The former first-round draft pick returned to home state Western Australia after he was delisted by Richmond and has played some reserves football with WAFL club Swan Districts.
His confession has prompted renewed debate about the AFL’s drugs code, with the players’ union arguing players are entitled to confidentiality even if they’re set to be traded.
While there is no suggestion Yarran was using ice at the time of his trade, the AFL Players Association backed the league’s illicit drugs policy as a mechanism to aid recovery.
“For the players, confidentiality’s a key pillar of the (AFL illicit drugs) policy,” the AFLPA’s Brett Johnson told SEN radio.
“Players submit themselves to this policy voluntarily, but as a collective, they want to make sure their mental health and wellbeing is looked after and are aiming to address that through the illicit drugs policy.

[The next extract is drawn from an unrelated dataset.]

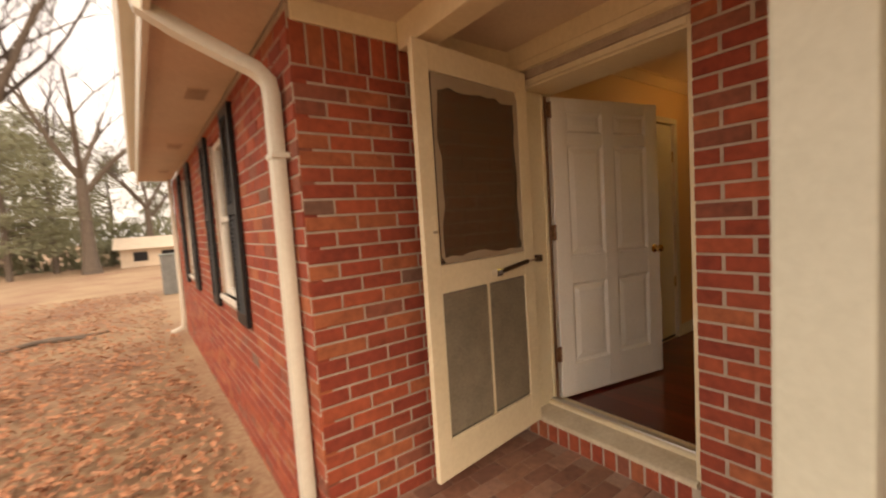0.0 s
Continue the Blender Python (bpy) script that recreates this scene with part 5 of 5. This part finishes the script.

“With the policy, it offers the opportunity for early identification which then allows for early intervention and that’s where the (drug) testing is really important.”
Johnson would not reveal if the AFLPA attempted to provide support to Yarran but welcomed his efforts to fight the addiction.
He said challenges similar to the ice addiction suffered by Yarran are being faced by ex-AFL players daily.
“We’ve got 3500 past-player members and I guess we deal with this sort of thing on a daily basis” Johnson said.
“Whether that be issues related to mental health or physical health, financial hardship.”